Devant cette situation, le Conseil de sécurité ne voulant pas se saborder, a rusé avec les textes. Dans certains cas, il a délégué aux États les pouvoirs de sanctions militaires qui étaient les siens (Corée ou Iraq). Dans bien d’autres situations où la guerre se déchaîne, on a maquillé l’échec avec des opérations de maintien de la paix. Les « Casques bleus », se sont multipliés, soulevant plus de problèmes qu’ils n’en résolvaient. Dans d’autres cas, le Conseil de sécurité a couvert a posteriori des interventions déclenchées sans qu’il en ait décidé ainsi (deuxième guerre d’Iraq ou intervention en Afghanistan). Enfin, dans un cas récent, le Conseil a utilisé la notion de « responsabilité de protéger » pour couvrir une intervention aérienne contre la Libye, laquelle a entraîné la chute de Khadafi sans doute, mais la déstructuration totale de la Libye et surtout la mise à disposition de qui voulait, et notamment des djihadistes du Sahel, des armes contenues dans les arsenaux libyens.
Les perspectives sont particulièrement sombres et pour y faire face il faudrait entreprendre des réformes fondamentales sur trois terrains : militaire, économique et politique.

Moins d’armes, plus de justice sociale

Du point de vue militaire, on a assisté au glissement des guerres interétatiques à des guerres mixtes, mettant en jeu des rivalités entre États doublées de conflits interethniques ou interreligieux. Cette violence disséminée est liée à la généralisation des armements et à la facilité qu’ont les belligérants à se les procurer. Les grandes puissances y sont très directement mêlées comme fournisseurs d’armes et elles ont ouvert la voie à la militarisation des économies mondiales.

Il serait impérativement nécessaire d’aller vers une réduction drastique de la fabrication et du commerce des armes. D’ailleurs il ne s’agirait que d’appliquer l’article 26 de la Charte (totalement ignoré depuis l’origine) qui charge le Conseil de sécurité d’établir un système de réglementation des armements de manière « à ne détourner vers les armements que le minimum des ressources humaines et économiques du monde »1. Ce minimum est celui qui reste nécessaire pour assurer la légitime défense des peuples et les interventions internationales lorsqu’elles sont indispensables.
Mais l’envie d’être armé vient aux riches qui veulent défendre leurs richesses et aux pauvres qui veulent se faire justice à eux-mêmes. Aussi la source principale de la violence vient-elle de l’inégale distribution des richesses comme cela a été débattu lors du récent sommet de Davos. Comment interrompre la montée des inégalités et faire retour à des recherches de justice sociale ? Cela est-il possible sans s’attaquer au système capitalisme ? Est-il possible de l’humaniser ou doit-on le dénaturer ? Celui-ci est-il compatible avec la paix ?

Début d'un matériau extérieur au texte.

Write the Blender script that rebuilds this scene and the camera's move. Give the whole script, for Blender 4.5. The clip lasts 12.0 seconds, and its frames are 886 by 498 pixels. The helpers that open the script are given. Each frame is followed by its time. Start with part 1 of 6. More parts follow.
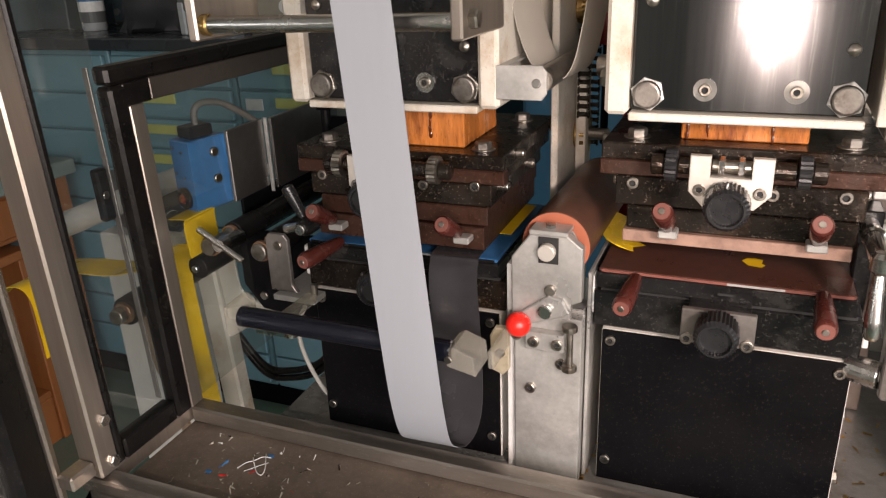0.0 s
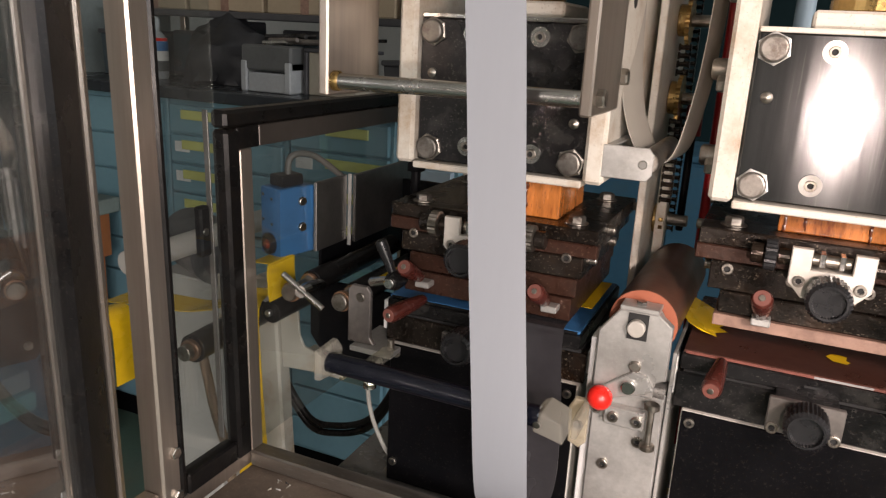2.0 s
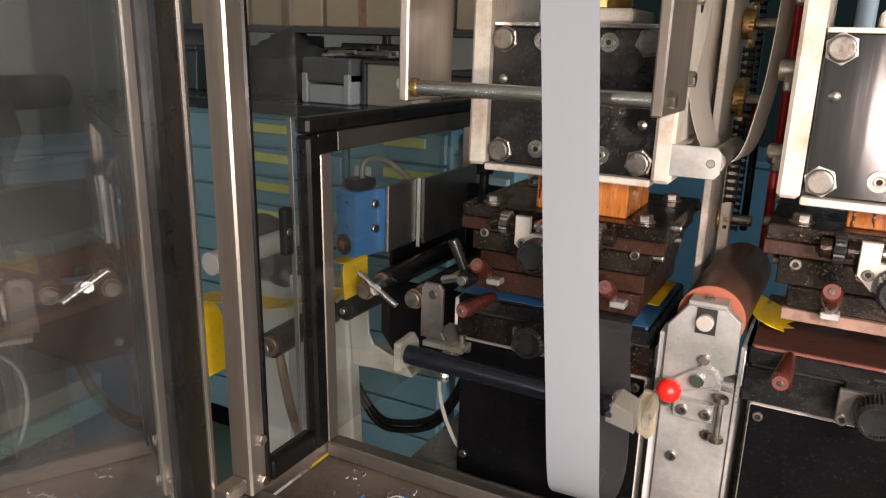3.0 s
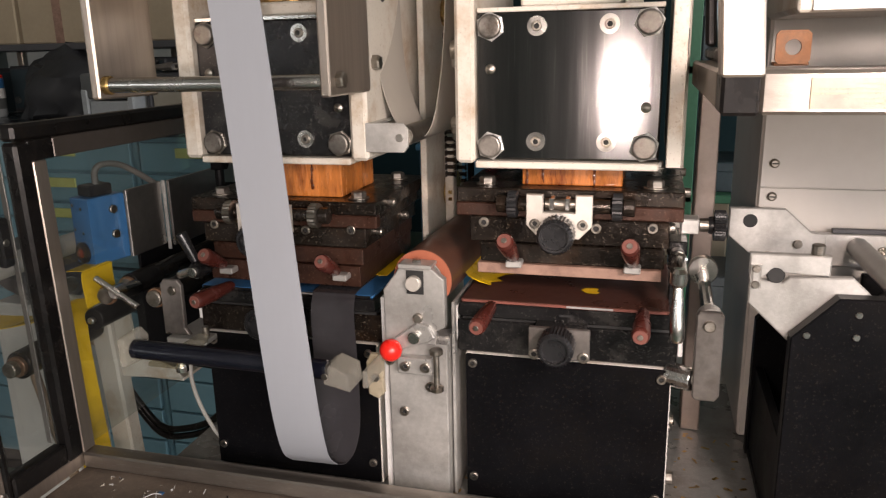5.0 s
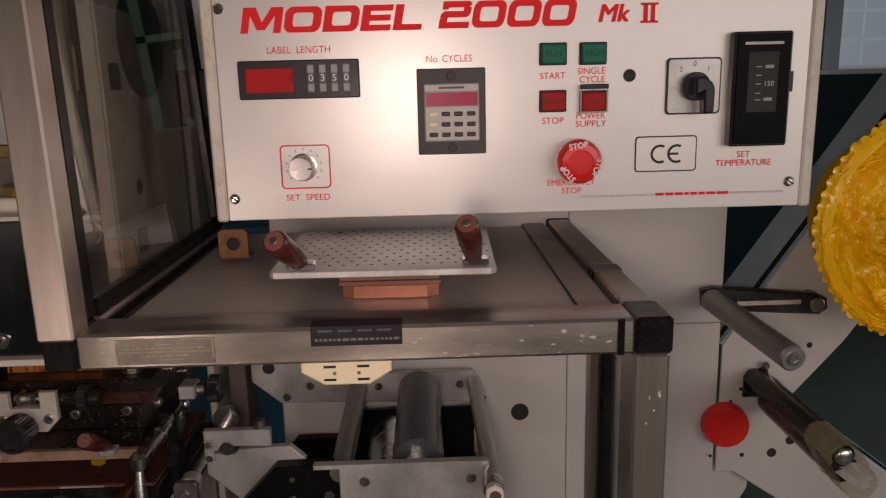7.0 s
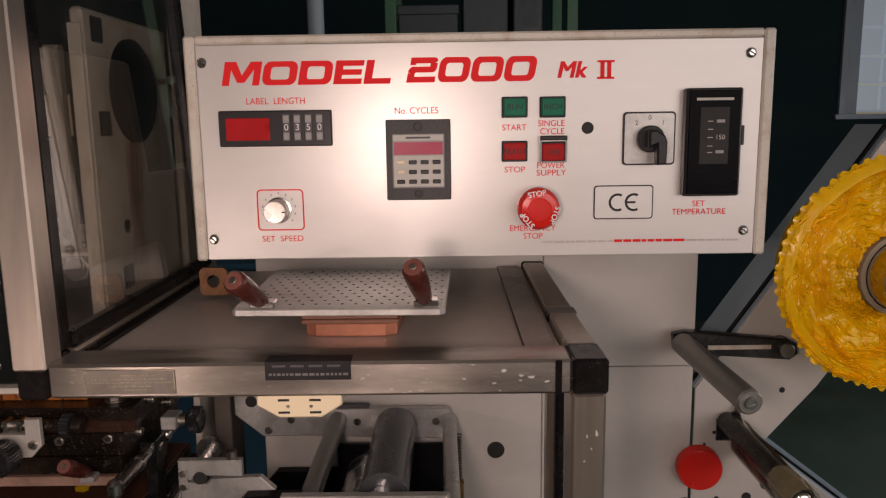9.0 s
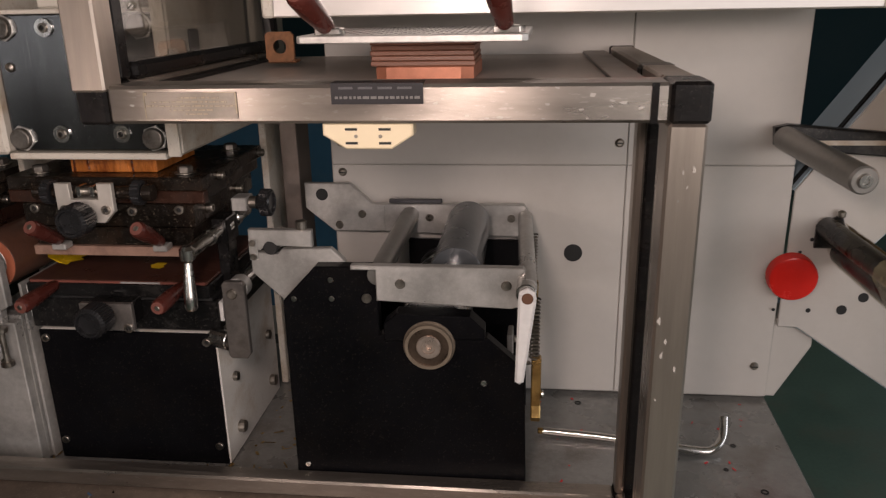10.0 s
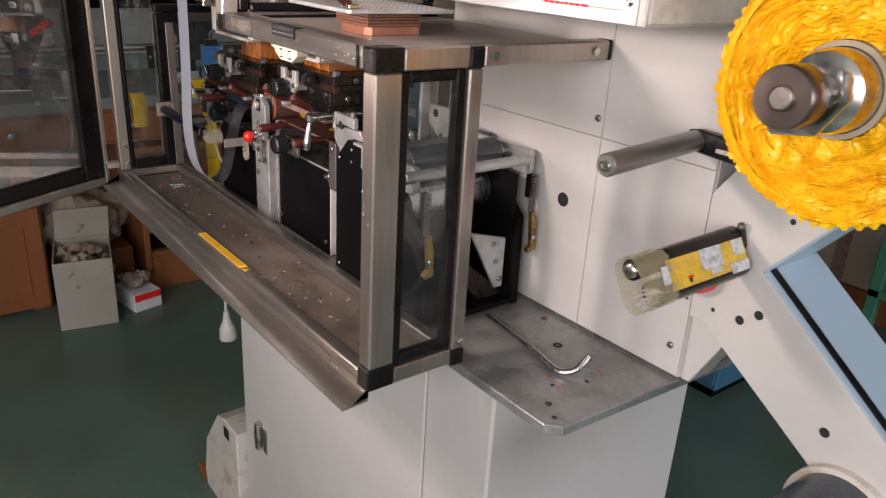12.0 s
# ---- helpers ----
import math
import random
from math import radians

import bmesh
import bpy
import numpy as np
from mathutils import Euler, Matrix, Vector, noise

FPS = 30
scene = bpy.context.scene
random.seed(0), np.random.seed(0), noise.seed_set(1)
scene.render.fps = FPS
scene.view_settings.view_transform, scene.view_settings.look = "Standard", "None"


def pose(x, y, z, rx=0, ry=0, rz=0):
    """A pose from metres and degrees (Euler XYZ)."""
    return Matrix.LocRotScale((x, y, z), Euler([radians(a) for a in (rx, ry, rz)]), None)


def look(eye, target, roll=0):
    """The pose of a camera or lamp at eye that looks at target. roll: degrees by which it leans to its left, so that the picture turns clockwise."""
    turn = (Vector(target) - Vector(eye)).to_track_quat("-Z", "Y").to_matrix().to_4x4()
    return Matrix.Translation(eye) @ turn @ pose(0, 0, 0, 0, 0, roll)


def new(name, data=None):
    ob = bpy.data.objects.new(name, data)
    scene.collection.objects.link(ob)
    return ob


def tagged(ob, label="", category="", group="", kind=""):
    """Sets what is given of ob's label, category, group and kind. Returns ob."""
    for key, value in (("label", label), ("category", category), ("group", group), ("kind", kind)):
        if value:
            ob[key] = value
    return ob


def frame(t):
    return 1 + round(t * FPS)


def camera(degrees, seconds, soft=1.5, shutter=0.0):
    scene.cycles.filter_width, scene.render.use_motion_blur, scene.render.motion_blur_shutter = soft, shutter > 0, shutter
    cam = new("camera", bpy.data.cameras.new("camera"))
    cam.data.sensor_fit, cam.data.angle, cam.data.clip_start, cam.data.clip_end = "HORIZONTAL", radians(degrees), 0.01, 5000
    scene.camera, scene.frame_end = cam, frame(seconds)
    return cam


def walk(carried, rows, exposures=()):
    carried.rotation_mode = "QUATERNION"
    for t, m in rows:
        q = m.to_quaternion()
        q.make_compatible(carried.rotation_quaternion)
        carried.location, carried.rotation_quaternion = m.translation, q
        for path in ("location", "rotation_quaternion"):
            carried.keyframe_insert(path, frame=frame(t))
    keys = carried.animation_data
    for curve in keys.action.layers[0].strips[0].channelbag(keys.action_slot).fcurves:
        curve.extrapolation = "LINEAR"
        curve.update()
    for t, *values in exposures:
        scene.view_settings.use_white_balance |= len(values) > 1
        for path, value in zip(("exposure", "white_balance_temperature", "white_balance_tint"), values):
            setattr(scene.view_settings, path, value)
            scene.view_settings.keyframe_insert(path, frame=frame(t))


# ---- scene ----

Des nations à la communauté universelle

Et l’on en vient immanquablement à la question politique. L’histoire nous apprend que la violence recule au sein d’un groupe humain lorsque les individus appartenant à ce groupe forment une communauté politique et recherchent ensemble les modalités politiques et juridiques de leur vivre ensemble. Mais la complexité du monde d’aujourd’hui oblige à penser la communauté à plusieurs échelons, chacun d’entre nous participant aux différents échelons. Il serait nécessaire que tous les individus quelle que soit la communauté restreinte à laquelle ils appartiennent, aient aussi le sentiment d’appartenir à une communauté supérieure, celle que forme toute l’humanité. C’est ce sentiment qui manque et auquel l’existence des Nations unies n’a pas donné naissance. Alors que nous sommes pris plus que jamais dans un destin commun, courant les mêmes risques et condamnés à trouver ensemble les solutions ou à périr, les groupes humains se déchirent et laissent les menaces les submerger. C’est le retour du droit de se faire justice à soi-même et la réapparition de la vengeance, en écho à l’échec du droit. La preuve en a été administrée par la capture et l’assassinat de Ben Laden sur le territoire du Pakistan par des commandos américains. Ces actes ont été commis en violation des règles les plus importantes du droit international contemporain (respect de l’intégrité du territoire d’un État, droit à la vie, interdiction de tuer en dehors des combats, droit de toute personne à ce que sa cause soit entendue au cours d’un procès équitable). Commis par la première puissance du monde, dont le gouvernement avait pris, soixante-cinq ans plus tôt, une part active à l’élaboration de la Charte des Nations unies, cet acte, approuvé bruyamment par le peuple américain et ses alliés, n’est pas de bon augure pour une transformation pacifiée de la société mondiale.


Deuxième conférence : La souveraineté des Etats : un obstacle à la Paix, résumé

Le droit est le substitut civilisé à la violence. La souveraineté des Etats fait obstacle au développement du Droit international, seul cadre de règlement pacifié des différends qui peuvent les opposer. Du fait de leur souveraineté en effet, aucune norme internationale qu’ils n’aient librement acceptée ne peut s’imposer aux Etats. Ainsi la Cour Pénale Internationale qui devrait être un instrument essentiel de répression de la violence, n’a compétence que pour juger les criminels de guerre des Etats qui en ont accepté l’autorité. Ceux des pays qui la récusent (Etats-Unis, Russie, Israël...), peuvent continuer à perpétrer leurs crimes en toute impunité.